A CBP agent searches for illegal immigrants in Hidalgo, Texas.

A CBP agent searches for illegal immigrants in Hidalgo, Texas. Eric Gay / AP

Border Agency Promises Not to Sacrifice Quality for Speed in Hiring

Officials say Trump’s target number of new employees may not prove necessary after the wall is built.

The Trump administration will not lower its standards for quality to ramp up hiring of border security personnel, Customs and Border Protection officials said Wednesday, leaving open the possibility the agency would reassess the total number of employees it plans to bring on.

Officials declined to state who initiated the call for 5,000 more Border Patrol agents and 500 air and marine officers, saying only the number was “very supportable” based on the standard they have been asked to achieve. President Trump ordered the hiring spree in January, and Homeland Security Department Secretary John Kelly later issued implementation guidance calling for the onboarding to begin immediately.

The CBP officials called the hiring target a “sound” number, but cautioned there was “no question” the process would take several years. CBP was not looking to hold itself to an arbitrary target for hiring per year, and the officials indicated the bureau may not need to hire as many individuals as Trump demanded once his wall is built and other infrastructure needs are addressed.  

“It’s a target we’re charging at,” one official said. “It’s something we can reevaluate as the traffic evolves, as the infrastructure and technology affect our ability to identify and stop it.”

CBP’s strict standards for employment, including academic and physical qualifications, suitability, history with drugs, criminal history, employment history, integrity and trustworthiness will not change, the officials said. That means nearly all applicants will still require a polygraph exam, as required by statute. The agency will ask Congress to provide exemptions in “limited circumstances” in which federal, state and local law enforcement officers who have previously taken polygraphs, and veterans in good standing, would avoid the test. Republican senators recently put forward legislation to that effect. 

CBP is looking for other ways to hasten the hiring process without reducing standards, the officials said, including by adjusting the polygraph process. Just one in four applicants are currently passing the examination. The agency has also made “a number of recommendations” to the Office of Personnel Management for new hiring flexibilities and is currently working with the agency on implementing them.

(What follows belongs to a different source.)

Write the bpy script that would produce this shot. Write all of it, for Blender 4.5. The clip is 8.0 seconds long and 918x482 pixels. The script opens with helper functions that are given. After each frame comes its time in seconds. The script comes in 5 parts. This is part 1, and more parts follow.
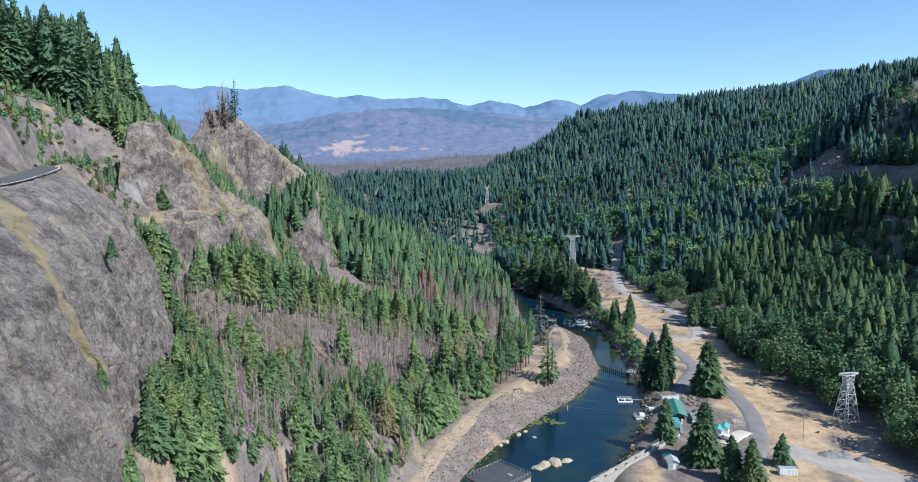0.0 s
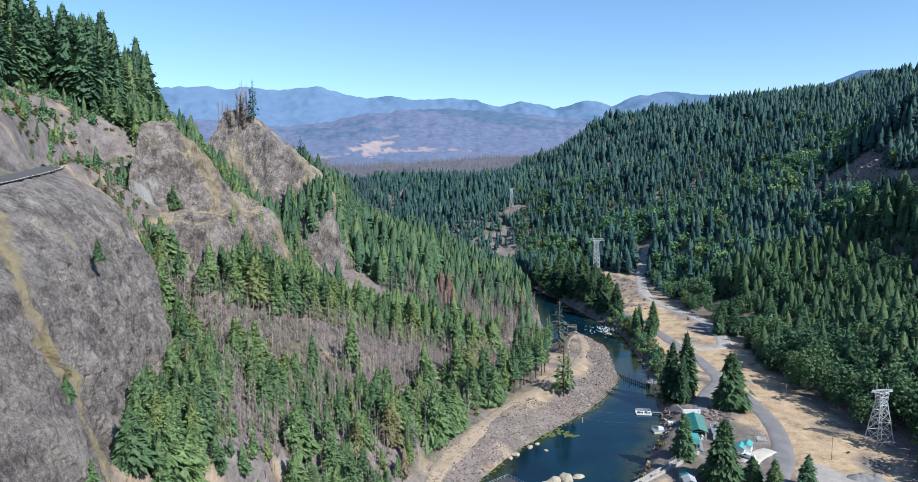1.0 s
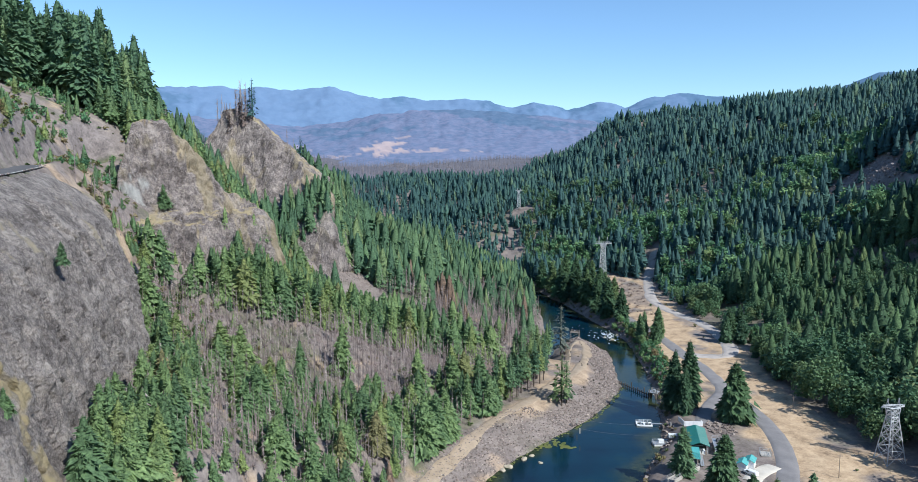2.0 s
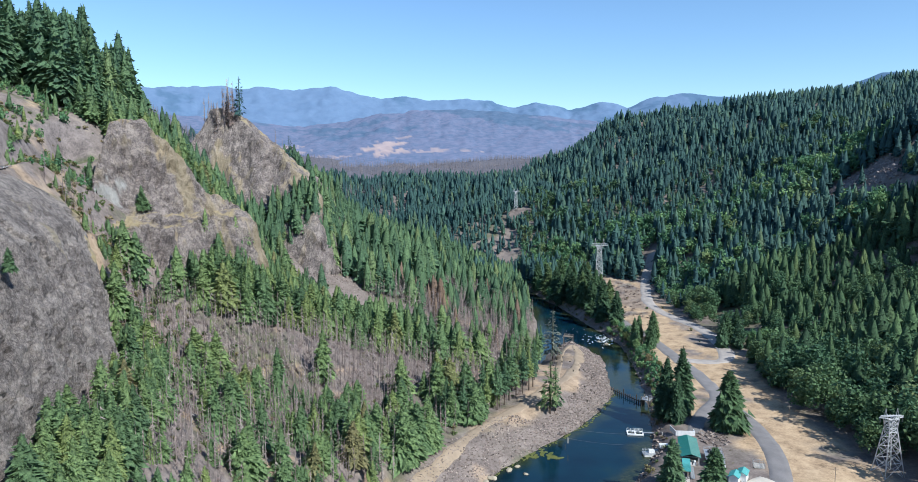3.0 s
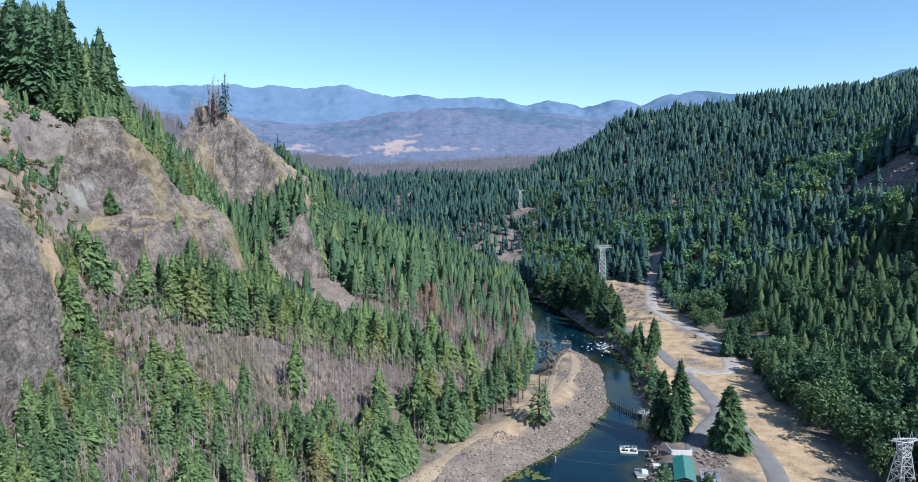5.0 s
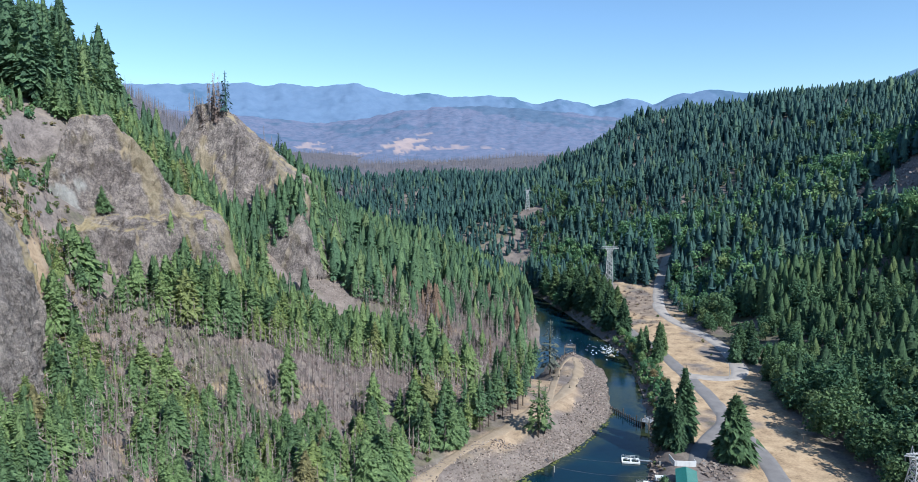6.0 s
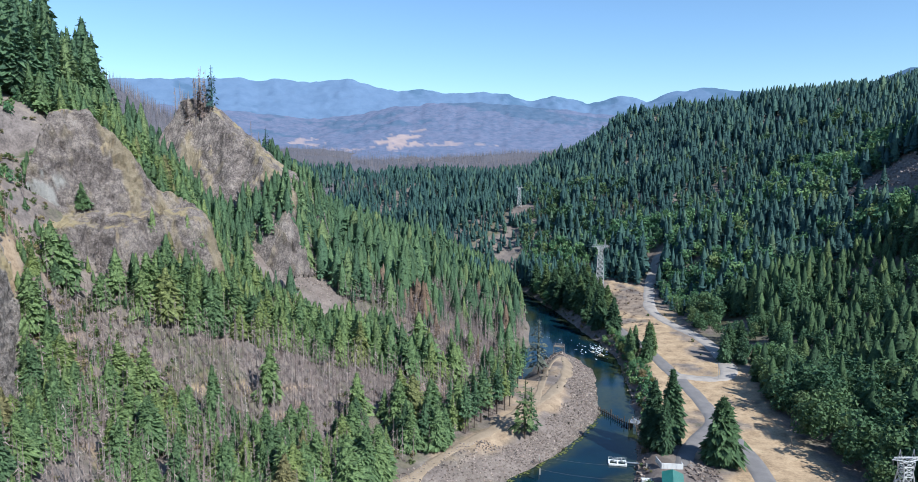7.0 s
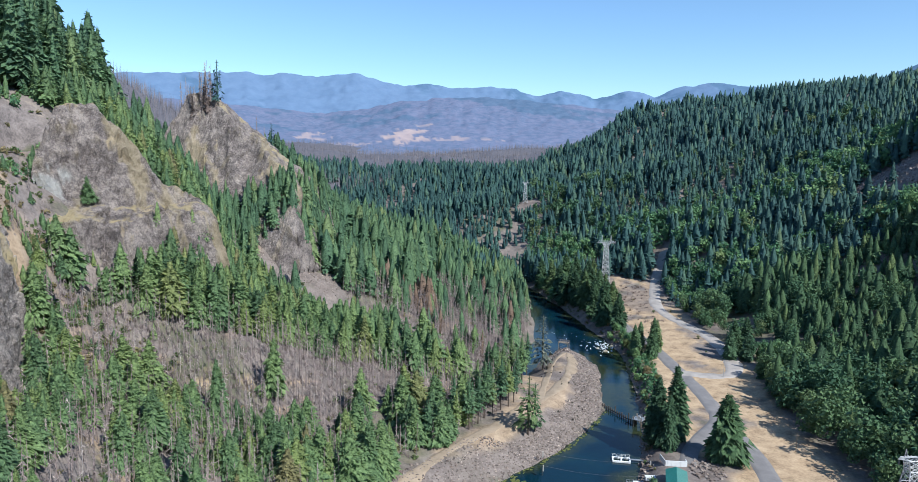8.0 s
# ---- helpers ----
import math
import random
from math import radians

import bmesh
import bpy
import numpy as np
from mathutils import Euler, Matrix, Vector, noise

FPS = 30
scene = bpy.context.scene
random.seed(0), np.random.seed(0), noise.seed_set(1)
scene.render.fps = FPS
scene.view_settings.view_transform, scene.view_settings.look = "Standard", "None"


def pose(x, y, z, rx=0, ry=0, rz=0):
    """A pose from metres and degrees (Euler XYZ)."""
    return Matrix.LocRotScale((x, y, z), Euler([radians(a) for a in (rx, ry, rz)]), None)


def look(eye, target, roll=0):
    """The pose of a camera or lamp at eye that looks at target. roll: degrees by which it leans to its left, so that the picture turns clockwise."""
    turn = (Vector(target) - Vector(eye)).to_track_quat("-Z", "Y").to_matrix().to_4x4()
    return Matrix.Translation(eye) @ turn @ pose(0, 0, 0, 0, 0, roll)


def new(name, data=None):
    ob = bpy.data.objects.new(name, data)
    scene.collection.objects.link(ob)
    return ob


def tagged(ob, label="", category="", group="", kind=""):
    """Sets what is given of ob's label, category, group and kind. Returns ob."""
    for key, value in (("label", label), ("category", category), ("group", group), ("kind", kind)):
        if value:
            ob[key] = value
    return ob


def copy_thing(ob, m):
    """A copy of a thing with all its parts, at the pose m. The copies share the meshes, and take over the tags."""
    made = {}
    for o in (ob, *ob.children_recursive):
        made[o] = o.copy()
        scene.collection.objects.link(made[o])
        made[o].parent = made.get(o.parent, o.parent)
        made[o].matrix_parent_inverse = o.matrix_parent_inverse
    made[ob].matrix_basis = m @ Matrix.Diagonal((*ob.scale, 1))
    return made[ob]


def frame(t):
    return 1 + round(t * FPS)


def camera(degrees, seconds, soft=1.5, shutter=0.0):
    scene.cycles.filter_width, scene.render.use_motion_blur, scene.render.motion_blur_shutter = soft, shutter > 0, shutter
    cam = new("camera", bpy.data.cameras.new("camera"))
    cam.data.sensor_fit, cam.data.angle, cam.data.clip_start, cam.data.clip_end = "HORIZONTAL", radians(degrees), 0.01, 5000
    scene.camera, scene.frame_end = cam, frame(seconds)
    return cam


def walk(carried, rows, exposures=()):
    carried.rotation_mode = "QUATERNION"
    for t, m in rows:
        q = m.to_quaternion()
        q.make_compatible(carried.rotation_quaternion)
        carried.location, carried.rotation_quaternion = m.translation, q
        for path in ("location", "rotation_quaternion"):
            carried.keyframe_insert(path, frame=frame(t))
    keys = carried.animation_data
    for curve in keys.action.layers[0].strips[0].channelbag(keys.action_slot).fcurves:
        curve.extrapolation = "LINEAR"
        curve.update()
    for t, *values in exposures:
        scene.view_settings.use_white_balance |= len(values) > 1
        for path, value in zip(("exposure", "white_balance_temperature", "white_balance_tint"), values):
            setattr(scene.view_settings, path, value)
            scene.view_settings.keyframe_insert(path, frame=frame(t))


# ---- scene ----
cam = camera(68.6, 8.0, soft=0.75)
PATH = [
    (0, (-23.966, -4.303, 108.699), (-23.98, -2.315, 108.48), -1.0),
    (0.5, (-20.164, 0.437, 108.79), (-20.228, 2.425, 108.574), -0.9),
    (1, (-16.763, 4.828, 108.979), (-16.865, 6.814, 108.764), -0.7),
    (1.5, (-13.354, 9.348, 109.044), (-13.481, 11.333, 108.831), -0.5),
    (3, (-3.417, 22.682, 109.479), (-3.564, 24.666, 109.267), -0.3),
    (3.5, (-0.484, 27.109, 109.584), (-0.637, 29.092, 109.372), -0.4),
    (4, (2.243, 31.263, 109.718), (2.082, 33.245, 109.505), -0.3),
    (4.5, (4.89, 35.512, 109.938), (4.719, 37.493, 109.723), -0.3),
    (6, (11.646, 47.812, 110.776), (11.427, 49.788, 110.555), -0.1),
    (6.5, (13.27, 50.504, 111.034), (13.046, 52.479, 110.81), 0.0),
    (7, (14.25, 51.921, 111.23), (14.049, 53.897, 110.999), 0.2),
    (7.5, (14.553, 52.5, 111.343), (14.34, 54.474, 111.102), 0.3),
    (8, (14.83, 52.657, 111.452), (14.611, 54.629, 111.206), 0.4),
]
walk(cam, [(t, look(eye, target, roll)) for t, eye, target, roll in PATH],
     exposures=[(0.0, 0.34, 5820, 4.5), (8.0, 0.34, 5820, 4.5)])

# ---- sky and sun ----
SUN = Vector((0.585, -0.455, 0.67)).normalized()
world = bpy.data.worlds.new("sky")
scene.world = world
world.use_nodes = True
wt = world.node_tree
sky = wt.nodes.new("ShaderNodeTexSky")
sky.sky_type = "NISHITA"
sky.sun_disc = False
sky.sun_elevation = math.asin(SUN.z)
sky.sun_rotation = math.atan2(SUN.x, SUN.y)
sky.altitude = 300
sky.air_density, sky.dust_density, sky.ozone_density = 1.0, 0.0, 4.2
wt.links.new(sky.outputs[0], wt.nodes["Background"].inputs[0])
wt.nodes["Background"].inputs[1].default_value = 0.13
sun = new("sun", bpy.data.lights.new("sun", "SUN"))
sun.data.energy, sun.data.angle, sun.data.color = 4.9, radians(0.55), (1.0, 0.93, 0.84)
sun.matrix_world = look(SUN * 100, (0, 0, 0))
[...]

Officials said they would continue to implement practices that have worked for the agency in recent years, noting the average number of days from application to onboarding has dropped from 469 days in 2013 to 160 days currently. The agency will continue to invest in social media advertising and using data analytics to identify the best age group to target in recruiting, what a successful person looks like and where to go to find that person. CBP wants to identify an “adventurous person” willing to work in remote areas along the country’s Southwest border. The agency is looking to boost its “brand awareness,” noting the ubiquity of the FBI in the public consciousness compared to the relative unfamiliarity with CBP.

“We believe we’ve identified several pieces that will enhance our recruiting and onboarding efforts going forward,” an official said, “and we’re going to apply them and reevaluate as we see the impact.”

The officials did not detail the funding CBP will require to meet the hiring goal, saying only more information on spending issues, including the support staff the agency will also have to onboard, would become available in the budget process.  

The Border Patrol is currently about 2,000 agents short of its congressionally mandated workforce floor of 21,370. A 2016 DHS inspector general’s report found Homeland Security Department components including CBP face “significant delays” in hiring despite a 2014 funding infusion to boost their workforces. The polygraph requirement, mandated by Congress in the 2010 Anti-Border Corruption Act after a rapid buildup of Border Patrol personnel during the George W. Bush administration led to widespread misconduct at the agency, continues to bog down the hiring process.

In his last budget, President Obama requested funding for 300 fewer Border Patrol agents. Trump, meanwhile, has tasked Immigration and Customs Enforcement with hiring 10,000 more employees. A CBP official said the two agencies are working closely together.